We often feel as though we are falling short of standards, but whose standards are we holding ourselves up to? Do we define success by how much money we make? Or does the accumulation of material things or property equal success? How about a professional and high-flying job? Does a clean house and academically superior children mean success? Hell no! Not on my watch. I’m going to create my own definition of success, instead of trying to live up to someone else’s idea of what success means. Are you with me?
For women, we are supposed to “have it all” and by have it all, they mean do it all, which is exhausting and impossible. I am supposed to be thin, make every meal a home cooked one, have a spotless house, work all day, do all the school visits and still have time (and energy) to get it on with my fella at the end of the day! Don’t even get me started on the vilification of both working and stay at home mothers! No wonder we feel like we’re failing.
Then we have social media, with its endless supply of perfect pictures of perfect families in their perfect homes. It’s inevitable that we compare ourselves to these posts and images and feel inadequate. We don’t see the arguments, the financial struggles, the embarrassing moments, the unflattering photos and the untidy homes. We must stop comparing our lives to this false standard.
What Does Success Mean to You?
Time to come up with something wonderful and uniquely you! You’re going to create your own definition of success, but I’m gonna go out on a limb and say it’s probably not about money. Who would get to the end of their life and be like, “God, I just wish I made more money”?
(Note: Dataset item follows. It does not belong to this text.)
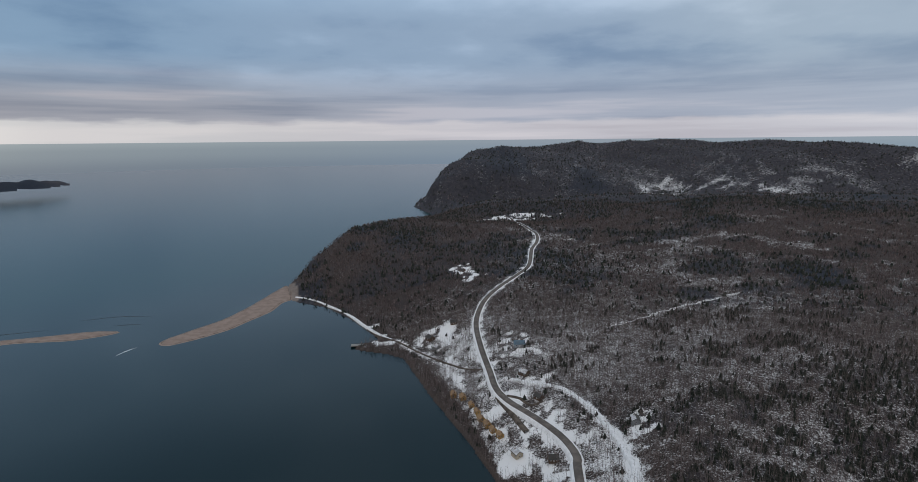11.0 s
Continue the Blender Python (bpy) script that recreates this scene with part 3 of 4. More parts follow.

No one. Well, maybe Mr Krabs.
That’s not to say you shouldn’t have income related goals, just that you shouldn’t feel like you failed at life because you didn’t get rich. Your definition of success should link up to your personal values and mission statement. I think success shouldn’t be an end game, it should be a process of personal growth which, if you’re looking for some tips, could include the following…
Do you smile at strangers? Do you offer to help the old woman who can’t reach the cornflakes at the supermarket? Then you’re already doing it! We can level up in this area by weaving in random acts of kindness, getting involved in community and charity projects and making a conscious effort to care about people every day. What can you do today to help someone?
Across your lifetime you could learn so much, if you built it into an everyday habit. Make time for regular reading, do the courses you’ve always wanted to and don’t let anything stand in your way. Learning is a big part of personal growth and a strong investment in yourself, which will likely lead to better opportunities and an improved quality of life.
Look After Yourself
Looking after our mental and physical health is paramount. How can we focus our energy on achieving goals without it? We need the basic building blocks of a good night’s sleep (8 hours is the gold standard), eating real food (biscuits and crisps don’t count) and regular exercise (walking to the pub isn’t gonna cut it).
Spending Time with People you Love
Who matters to you? If your family and friends are important to you, tell them. Don’t be afraid to say, “I love you”. Make an effort to reconnect with family and friends you haven’t seen for a while, then make it a regular appointment. Visit your nana and listen to her talk about her many ailments. Message your oldest friend, who you never see any more because the never ending to-do list of your daily lives has taken over.
Self-love and Self-acceptance
Like your health, if you don’t have this (and we all need to work on it) it becomes difficult to have anything else. When you have goals in your life and you don’t love yourself, you will sabotage your own chance of success because you feel undeserving and unworthy. You can work on your critical inner voice and self-sabotage tendencies by using your gratitude journal. This will help to shift your mindset to a positive one, so that you can support and guide yourself towards success.
We can all be creative, and it comes naturally to us when we are children, but the harsh realities of adult life can start to wear this away. Our focus is on what we think we need to do, rather than what we’d like to do. We can be creative in many different ways, so if art isn’t your thing, invent, design, develop, play, act, make music, write a poem, create a story or make a video. Whatever you learn you can become creative in, so follow your passion and see where it takes you.
These might not seem like markers of success, but they are definitely more important than money, status, power and owning stuff! Whether you focus on the impact you have on other people, spending time with those you love, working on your personal passion or something completely different, remember that you get to decide what is important in your life. Pursue what matters to you and allow yourself to feel a sense of achievement. You’re a success on your own terms.